One mother separated from her son said the two had to spend his sixth birthday apart, and that when he asked by phone why he didn’t get the bicycle he’d hoped for, she could only tell him that she would give one to him “when this nightmare is over.”
Another mom said she spent weeks wondering where the U.S. government was holding her son before finally learning he was in New York. “Mama, I love you a lot,” she said he told her by phone. “Where are you?”
And a third woman — she said she still doesn’t know where her son is — can’t eat or sleep. “All I do is worry about my son. I have no idea where he is,” she said.
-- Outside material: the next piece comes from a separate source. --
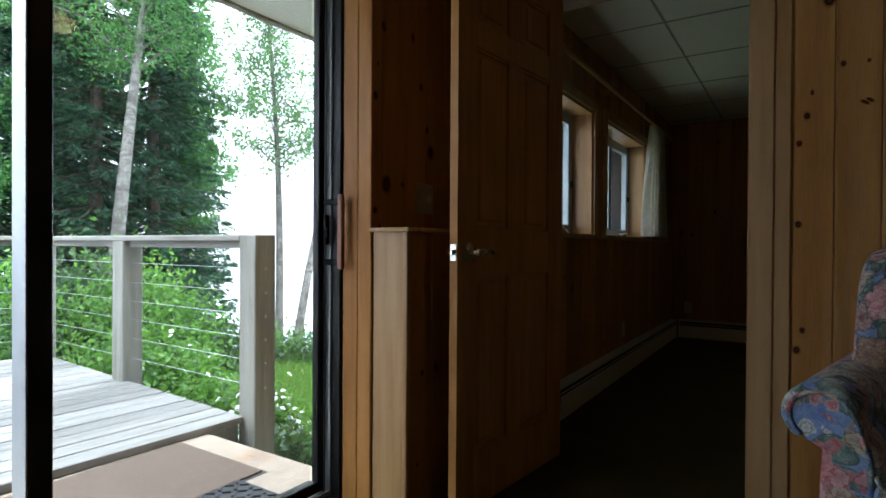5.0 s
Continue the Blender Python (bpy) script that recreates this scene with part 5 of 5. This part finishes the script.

All three women – none of whom would give their names for fear of government retaliation – are immigrants from Guatemala who crossed the U.S.-Mexico border in mid-May. The Colorado Independent has been trying to learn whether any parents who were separated from their children at the border as part of the Trump administration’s crackdown on illegal immigration had been sent to the Immigration and Customs Enforcement facility in Aurora. Immigration attorney Laura Lunn said she had three such clients, who agreed to tell their stories for publication. Lunn, who works with the Rocky Mountain Immigration Advocacy Network, a nonprofit based in Westminster, provided translated written accounts from the women.
According to Lunn, the women said they were all separated from their children within a few days of crossing the border.
Immigrants detained in recent weeks at the border, including these women, are often sent to ICE detention centers away from the border because there is not enough bed space in facilities there. Carl Rusnok, spokesman for ICE, said that there are 50 people at the Aurora facility who were recently separated from family members at the border. That number is consistent with estimates by immigration attorneys in Denver.
The facility has 1,500 beds and is run by GEO Group, a private prison company with a federal contract.
More than 2,300 families have already separated been under the Trump administration’s “zero-tolerance” policy since mid-April, prompting enormous public backlash.
On Wednesday, President Donald Trump signed an executive order intended to end some family separations at the border and instead detain families together but for indefinite periods of time. The order does not guarantee an end to family separation, since immigrants can still be put in prison and yanked from their children.
It remains unclear if and when family reunification would begin.
“Even if more people are not subjected to the policy as of today, we still have thousands of separated families without any assurance that they will be reunited ever, let alone soon,” Lunn said.
“I speak with him two times a week,” said the woman whose son recently turned six. “When I call, they have to look for him and it takes a long time. He tells me he is all right. He is in Arizona in a home for children — there are many children there. I just know the name and number of the social worker. She is very nice.
“I asked [the social worker] if he is eating, not sick, sleeping. He has a heart problem, it skips beats. She told me that is a problem, but I shouldn’t worry because it can be controlled in the future. It makes me afraid. I don’t know very much about it.”
The woman whose son is in New York said she was with him at a border facility when an official called for her to head to court. She was told, she said, that her son could not go with her.
“I saw him begin to cry as I was leaving the room,” she said.
She described a phone call they had since being separated.
“He was crying. He is so sad. He has allergies all over his body. He cannot sleep during the night,” she said through Lunn. “He kept asking for me and telling me that he didn’t want me to be (away from him). I said I love him a lot. We were both crying.”
The woman who hasn’t been told where authorities took her son said, “I want to know where he is and how he is doing. He is only six years old and he is so small. He loves animals, ice cream, playing, and Chinese food. He was in school for two years in Guatemala and English was his favorite subject.”
The three women are all seeking asylum and still waiting for the official interviews required for asylum seekers.
“This administration has chosen a policy of prosecuting every single border crosser, including those seeking asylum,” Tyler Moran, executive director of the D.C.-based Immigration Hub and former senior policy advisor to retired Nevada Sen. Harry Reid, said by phone. “This means that children are taken from their parents, who are oftentimes flown to far-flung places of the country, away from their children.”
Asylum seekers must prove in the interviews they have “credible fear” of persecution in their home country. That can include gang violence, sexual violence and government persecution. Those interviews could still be weeks away for many awaiting them, and those who do not pass the “credible fear” standard can be deported.
Parents being detained by ICE have long been held at the GEO facility, separate from their families. But in the past, Lunn noted, they weren’t “ripped apart at the border.”
“The only difference now is children are being taken into government custody instead of going with a family member,” she said. “People being detained in Aurora … are all non-citizens, and there’s about 800 of them now, just being held there for civil matters, not criminal matters.”
As Lunn tells it, her three clients have access to TV in GEO and “they recognize that this is not normal and is unprecedented.
“They’re all in a fog and can’t quite understand why them,” she said. “Not only are they asylum seekers, but the one thing that means the most to them – their kids – has been taken away.”
All are aware of the risks of speaking out, even with their names concealed. She and her clients “had some very frank conversations … about sharing their stories.”
“They feel they need to talk,” she said, “and not take this in silence.”